*DESCRIPTION OF THE TASK*
Reproduce the listing below exactly, beginning with its first line and ending with the line that holds "of a camera"; pictures are not part of the copy.

*INFORMATION SUPPLIED*
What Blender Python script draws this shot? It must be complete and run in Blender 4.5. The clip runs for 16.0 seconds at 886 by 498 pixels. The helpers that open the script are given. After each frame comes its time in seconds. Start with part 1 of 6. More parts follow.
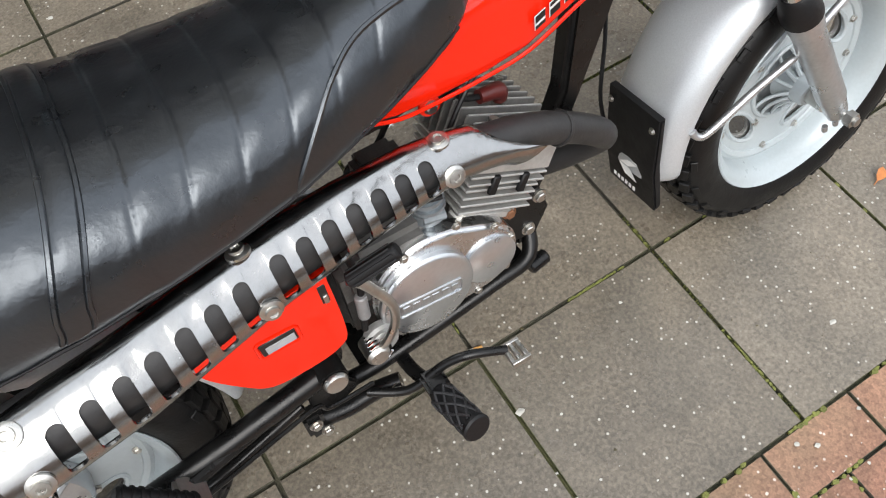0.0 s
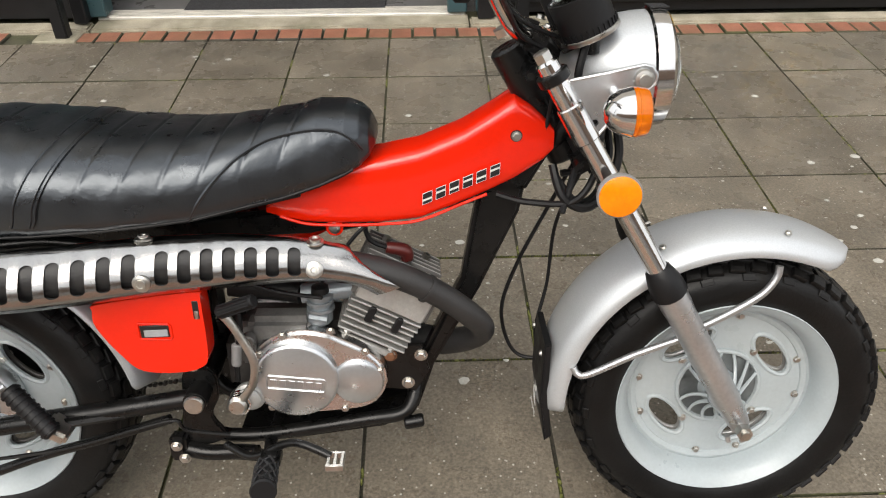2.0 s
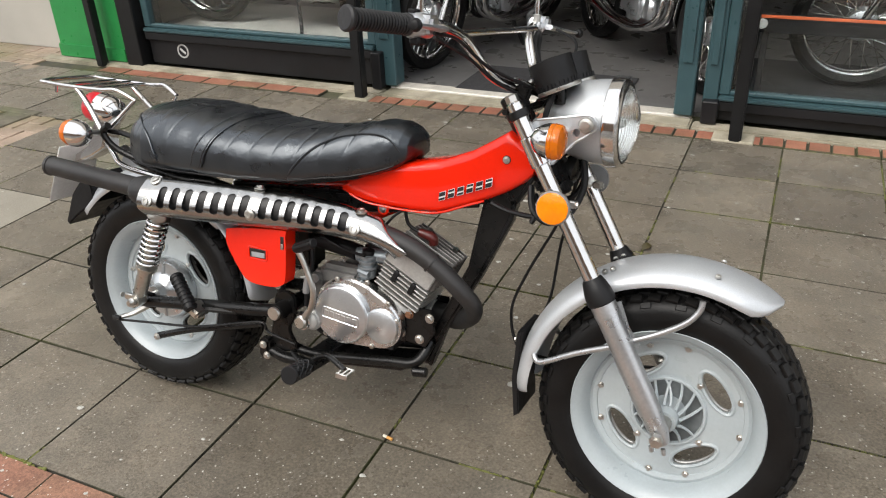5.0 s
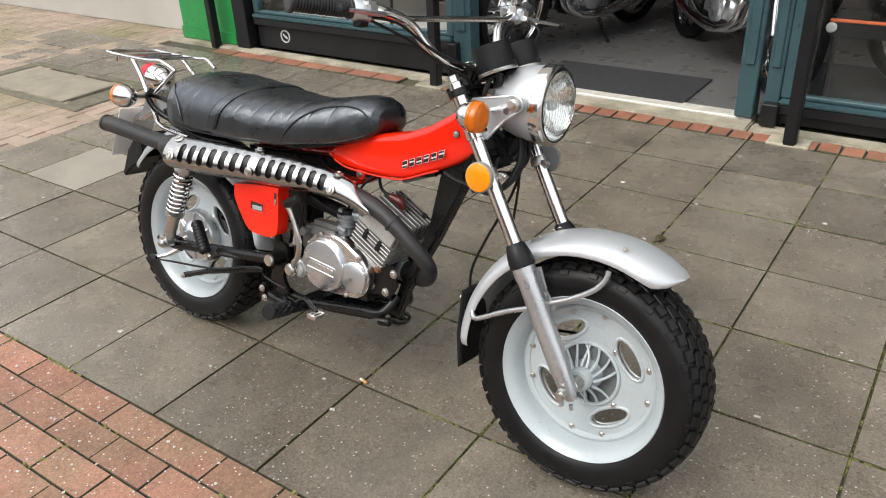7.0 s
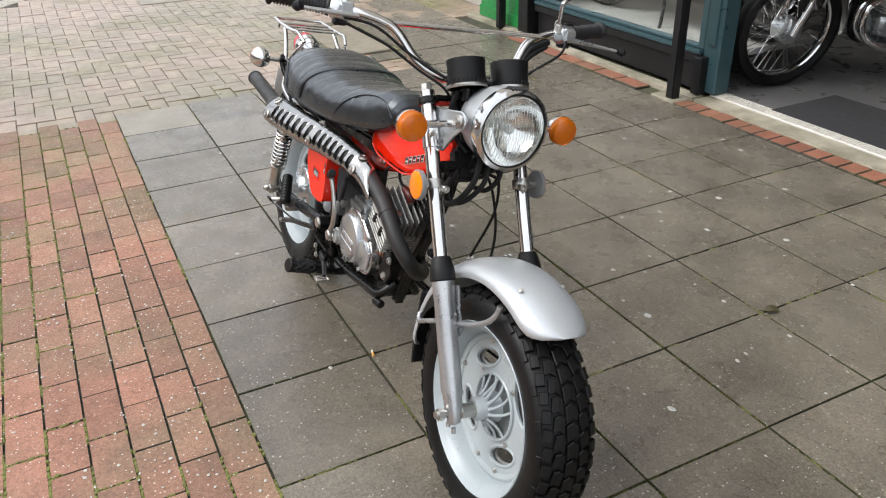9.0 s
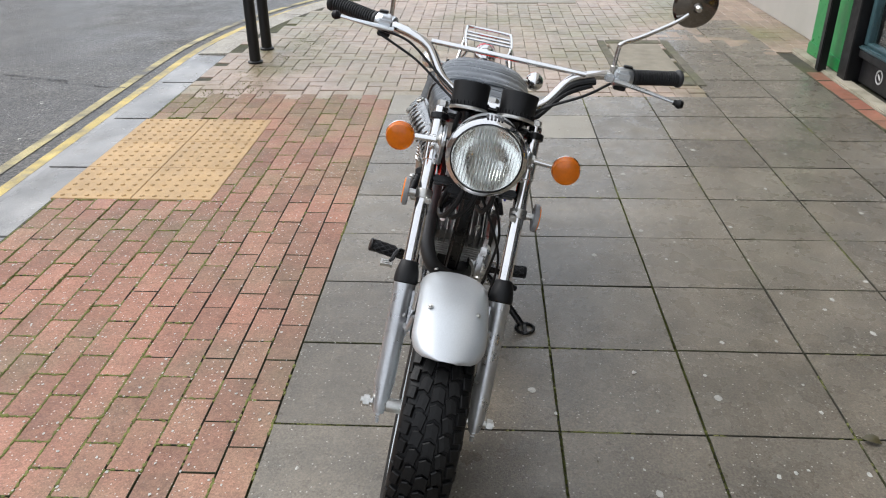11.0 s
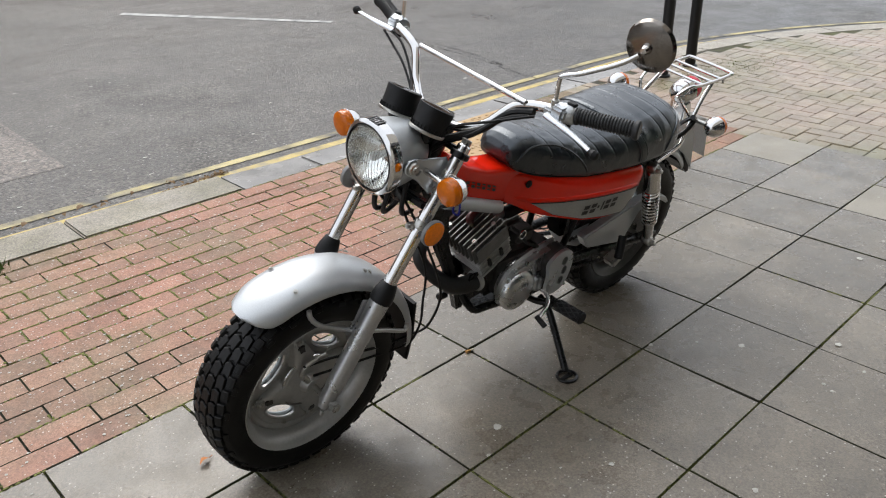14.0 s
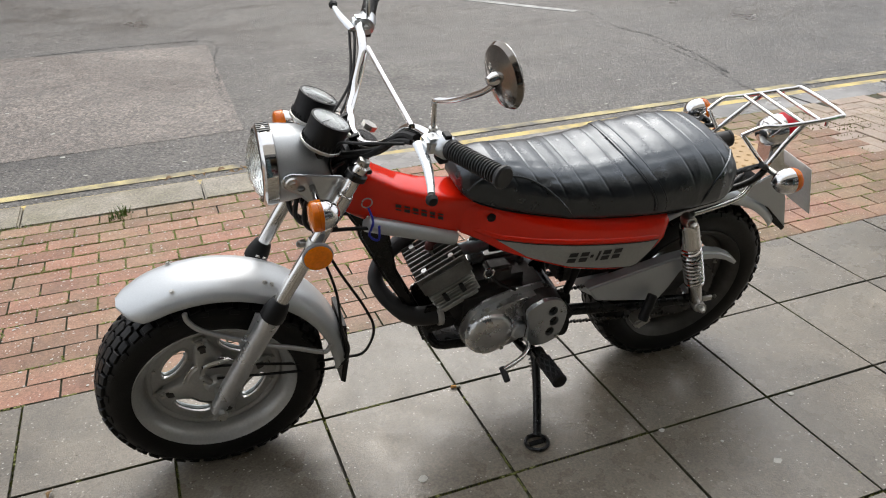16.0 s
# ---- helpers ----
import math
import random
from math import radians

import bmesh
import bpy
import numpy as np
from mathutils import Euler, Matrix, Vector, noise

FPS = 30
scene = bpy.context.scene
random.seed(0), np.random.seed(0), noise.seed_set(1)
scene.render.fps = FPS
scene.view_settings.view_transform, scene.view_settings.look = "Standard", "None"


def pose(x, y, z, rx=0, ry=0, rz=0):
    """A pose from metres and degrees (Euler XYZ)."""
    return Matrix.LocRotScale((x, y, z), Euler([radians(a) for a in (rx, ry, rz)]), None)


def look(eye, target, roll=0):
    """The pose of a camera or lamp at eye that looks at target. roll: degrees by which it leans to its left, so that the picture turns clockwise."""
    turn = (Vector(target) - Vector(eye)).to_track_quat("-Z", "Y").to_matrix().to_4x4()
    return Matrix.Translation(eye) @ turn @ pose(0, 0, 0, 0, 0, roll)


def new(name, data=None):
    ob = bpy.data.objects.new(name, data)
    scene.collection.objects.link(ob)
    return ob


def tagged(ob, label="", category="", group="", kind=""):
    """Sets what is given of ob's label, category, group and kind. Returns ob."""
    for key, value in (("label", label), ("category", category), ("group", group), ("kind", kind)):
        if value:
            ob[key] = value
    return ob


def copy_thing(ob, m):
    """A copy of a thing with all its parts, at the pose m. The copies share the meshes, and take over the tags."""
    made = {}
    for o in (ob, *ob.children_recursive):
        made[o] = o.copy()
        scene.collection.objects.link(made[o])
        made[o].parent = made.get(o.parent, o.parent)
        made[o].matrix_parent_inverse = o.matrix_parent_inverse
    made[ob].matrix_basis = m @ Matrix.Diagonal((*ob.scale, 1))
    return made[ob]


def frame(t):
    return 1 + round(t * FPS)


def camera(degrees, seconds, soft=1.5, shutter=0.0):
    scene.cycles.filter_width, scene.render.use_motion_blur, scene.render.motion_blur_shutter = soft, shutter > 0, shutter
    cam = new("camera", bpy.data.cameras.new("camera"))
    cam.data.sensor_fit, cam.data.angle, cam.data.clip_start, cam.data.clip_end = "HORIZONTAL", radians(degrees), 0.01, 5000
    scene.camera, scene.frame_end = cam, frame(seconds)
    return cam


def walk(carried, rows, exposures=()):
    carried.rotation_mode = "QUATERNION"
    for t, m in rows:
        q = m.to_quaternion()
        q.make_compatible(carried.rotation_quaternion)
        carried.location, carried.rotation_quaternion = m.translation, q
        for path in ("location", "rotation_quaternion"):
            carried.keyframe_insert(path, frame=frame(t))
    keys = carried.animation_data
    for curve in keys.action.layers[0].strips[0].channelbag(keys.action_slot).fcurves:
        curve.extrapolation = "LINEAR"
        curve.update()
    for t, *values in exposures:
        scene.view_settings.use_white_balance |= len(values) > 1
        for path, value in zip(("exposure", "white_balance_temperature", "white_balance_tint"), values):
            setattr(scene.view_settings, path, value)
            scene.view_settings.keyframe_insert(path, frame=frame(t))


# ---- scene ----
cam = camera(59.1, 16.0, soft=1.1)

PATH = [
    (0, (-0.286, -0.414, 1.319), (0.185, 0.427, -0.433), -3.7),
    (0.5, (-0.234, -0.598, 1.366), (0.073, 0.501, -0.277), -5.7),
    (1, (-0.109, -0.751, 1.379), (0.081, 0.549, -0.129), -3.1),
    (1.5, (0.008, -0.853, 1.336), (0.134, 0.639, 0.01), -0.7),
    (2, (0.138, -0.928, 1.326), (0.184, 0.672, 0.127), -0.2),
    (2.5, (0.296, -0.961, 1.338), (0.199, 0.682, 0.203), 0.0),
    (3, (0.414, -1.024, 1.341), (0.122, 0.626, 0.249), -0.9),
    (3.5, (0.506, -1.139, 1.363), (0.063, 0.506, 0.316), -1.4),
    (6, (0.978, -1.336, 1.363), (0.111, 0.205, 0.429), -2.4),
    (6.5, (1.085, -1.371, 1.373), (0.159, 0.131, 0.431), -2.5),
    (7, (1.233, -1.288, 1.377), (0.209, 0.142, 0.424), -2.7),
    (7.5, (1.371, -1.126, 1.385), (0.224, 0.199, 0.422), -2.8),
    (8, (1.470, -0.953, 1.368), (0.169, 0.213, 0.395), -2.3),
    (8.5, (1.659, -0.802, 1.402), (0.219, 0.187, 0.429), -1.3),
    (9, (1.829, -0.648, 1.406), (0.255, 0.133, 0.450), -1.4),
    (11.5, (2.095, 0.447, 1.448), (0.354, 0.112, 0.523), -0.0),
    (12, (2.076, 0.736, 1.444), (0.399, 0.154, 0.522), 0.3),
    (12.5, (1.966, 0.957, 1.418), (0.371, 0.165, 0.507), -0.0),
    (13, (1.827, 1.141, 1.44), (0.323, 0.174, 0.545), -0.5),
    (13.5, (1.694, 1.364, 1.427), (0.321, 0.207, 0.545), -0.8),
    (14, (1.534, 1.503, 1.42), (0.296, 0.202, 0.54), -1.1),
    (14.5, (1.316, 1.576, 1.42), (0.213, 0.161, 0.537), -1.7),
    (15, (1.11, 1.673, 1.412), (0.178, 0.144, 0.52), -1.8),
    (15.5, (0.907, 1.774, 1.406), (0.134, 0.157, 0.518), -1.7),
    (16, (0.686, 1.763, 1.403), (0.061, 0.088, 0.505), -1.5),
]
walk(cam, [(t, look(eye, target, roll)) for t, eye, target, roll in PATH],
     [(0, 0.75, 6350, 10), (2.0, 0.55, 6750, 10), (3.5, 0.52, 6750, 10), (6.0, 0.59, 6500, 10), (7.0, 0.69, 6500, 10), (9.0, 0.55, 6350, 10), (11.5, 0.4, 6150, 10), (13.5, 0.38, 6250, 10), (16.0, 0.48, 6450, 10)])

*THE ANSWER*
What Blender Python script draws this shot? It must be complete and run in Blender 4.5. The clip runs for 16.0 seconds at 886 by 498 pixels. The helpers that open the script are given. After each frame comes its time in seconds. Start with part 1 of 6. More parts follow.
0.0 s
2.0 s
5.0 s
7.0 s
9.0 s
11.0 s
14.0 s
16.0 s
# ---- helpers ----
import math
import random
from math import radians

import bmesh
import bpy
import numpy as np
from mathutils import Euler, Matrix, Vector, noise

FPS = 30
scene = bpy.context.scene
random.seed(0), np.random.seed(0), noise.seed_set(1)
scene.render.fps = FPS
scene.view_settings.view_transform, scene.view_settings.look = "Standard", "None"


def pose(x, y, z, rx=0, ry=0, rz=0):
    """A pose from metres and degrees (Euler XYZ)."""
    return Matrix.LocRotScale((x, y, z), Euler([radians(a) for a in (rx, ry, rz)]), None)


def look(eye, target, roll=0):
    """The pose of a camera or lamp at eye that looks at target. roll: degrees by which it leans to its left, so that the picture turns clockwise."""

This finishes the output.